An Appreciation

A Critique and Appreciation by Rick Appelbaum

This Website, was created in the spirit of and dedicated to Randy Hostetler. An eclectic, dynamic and exciting composer, performer and artist who left us too soon. Info about Randy, his music and the Living Room Concert Series he produced are on this site.

Last Tuesday, 13th of January in NYC, MATA (Music at the Anthology), a new music series produced by composer/performers Lisa Bielawa, and Eleanor Sandresky (and executive producer Phil Glass) – had a concert.

On the program was a piece by Randy Hostetler, P[l]aces, an Electric Groove for 11 Instrumentalists and Lamp Shades. When Randy started this piece in ’88 I remember talking about it with him, and I remember seeing the score. I knew that the piece was complicated in that it layered many different styles of music in different rhythms and meters together. This was a fertile period for Randy when he did some other seminal works like “Happily Ever After” and “8”. In this period Randy was employing his interest in collage and multi-layered composition. He was a master at this.

The challenge of putting together a performance of P[l]aces was great. For many reasons. One, the piece was never entirely finished. Two, much of the vital information only existed in Randy’s mind. Three, there was no defintive score.

I salute Lisa Bielawa for her Herculean and dedicated efforts in researching the piece, finding the parts and old notes and files on old computers and piecing it back together in a coherent fashion. It is my understnading that she even spoke to performers who were involved in the only attempted performances of the piece in ’89. Thankfully there was some video footage of Randy conducting as well.

The piece was a great success in this NYC performance. It was dynamic and filled with energy. The players seemed to keep up and be inspired. The music itself is made of a collage of musics that inspired Randy, including Latin styles and old Jazz styles. A timekeeper taps a 3 against 4 rhythm throughout which changes in interpretation depending on what else is happening against it. This was the influence of West African music that Randy had been studying and performing in that time period in which the bell pattern is the foundation though many other polyrhythms are layered on top.

The music was vibrant and exciting with a constant momentum forwards. Good shifts in density and balance kept it fresh for the audience and the strong rhythmic and polyrhythmic underpinnings gave it energy and got peoples bodies to respond. This piece though is more than a sum of or pastiche of music of other styles, it was distinctly Randy with sublime moments and the final unmistakeable trademark – wit. I glanced several times around the audience to see folks grinning, a sure and final sign that the piece was close enough to his intentions and good art/music. Like much good music, elements moved from foreground to middleground to backgound fluidly. The visual element of turning on and off the Lamp Shades enhanced the piece’s impact. At one point, the bass players shade dislodged a bit cockeyed and the bulb was exposed. I know that this would have been Randy’s favorite moment as like Cage, he loved the accidents, and felt it was as if he was there with us, winking at me, as if to say good job everybody. Well done.

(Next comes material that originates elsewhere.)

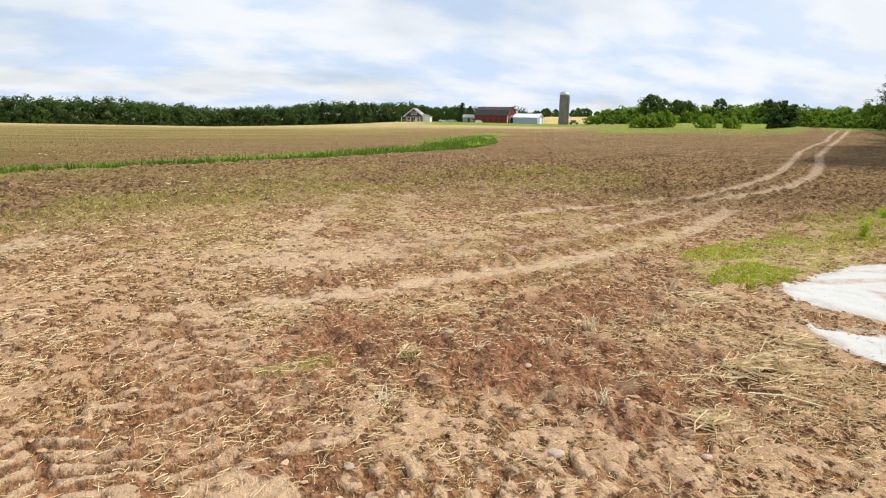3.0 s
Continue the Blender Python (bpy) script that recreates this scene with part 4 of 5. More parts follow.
def weed_patch(cx, cy, rx, ry, turn, n, h, seed, mat, label, w=0.012):
    rg = np.random.default_rng(seed)
    a, r = rg.uniform(0, 2 * math.pi, n), np.sqrt(rg.random(n))
    px, py = rx * r * np.cos(a), ry * r * np.sin(a)
    c, s = math.cos(radians(turn)), math.sin(radians(turn))
    x, y = cx + c * px - s * py, cy + s * px + c * py
    keep = off_heap(x, y) & (fbm(x * 1.8, y * 1.8, seed, 3) > 0.45)
    blades("weed_patch", x[keep], y[keep], np.full(keep.sum(), h), w, seed, mat, label, "weeds", lean=0.7)


weed_patch(5.9, 4.75, 0.85, 0.33, 15, 2600, 0.06, 410, WEEDS, "low bright green weeds beside the gravel heap")
weed_patch(6.9, 5.75, 1.3, 0.4, 10, 2600, 0.06, 411, WEEDS, "low bright green weeds beside the gravel heap")
weed_patch(9.6, 6.4, 3.0, 0.75, 25, 6500, 0.07, 412, GRASS_DRY, "thin yellowish weeds among straw")
weed_patch(0.96, 4.02, 0.26, 0.15, 0, 300, 0.05, 413, GRASS_DRY, "thin yellowish weeds among straw", 0.007)
weed_patch(-4.5, 11.5, 4.5, 1.6, -15, 4200, 0.07, 414, GRASS_DRY, "thin yellowish weeds among straw", 0.02)
weed_patch(2.5, 13.2, 4.0, 1.2, 15, 4200, 0.07, 415, GRASS_DRY, "thin yellowish weeds among straw", 0.02)
weed_patch(9.5, 16.6, 4.0, 1.8, 25, 4600, 0.07, 416, GRASS_DRY, "thin yellowish weeds among straw", 0.025)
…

There were also political implications to aspects of this piece. This piece was concieved when legislation was being created to deal with the whole world of “sampled music”, and Randy had his own views on appropriating art-ifacts that are available in various media in the culture. At one point there is an excerpt of Chuck D, rapper from Public Enemy talking about this. Though at points, this composition is dense and almost cacohphonous, it is not random. Randy was scrupulous and detailed and precise. Rhythms are meant to interact. He sampled the sample at the precise limit of the law. I hope that Lisa or someone else will post her program notes and reflections on this piece on this website in the future – as I am sure she can lend more insight.

I know that audio and video recordings were done, and I hope to see this material get greater exposure both on this website as well as perhaps some New Music/Art CD_ROM project.

Friends, family and colleagues converged on Manhattan from SF, Texas, Chicago, Connecticut, DC, NY and all over. There was a lively reception with good food and drink, and the original score and some parts and notes were hung in the lobby for people to examine.

Randy’s loss to his family and friends is inmeasurable, but thankfully there is a record with his music, drawings, video, and other media to preserve — and allow us to not only remember him, but to still be moved and excited with his art.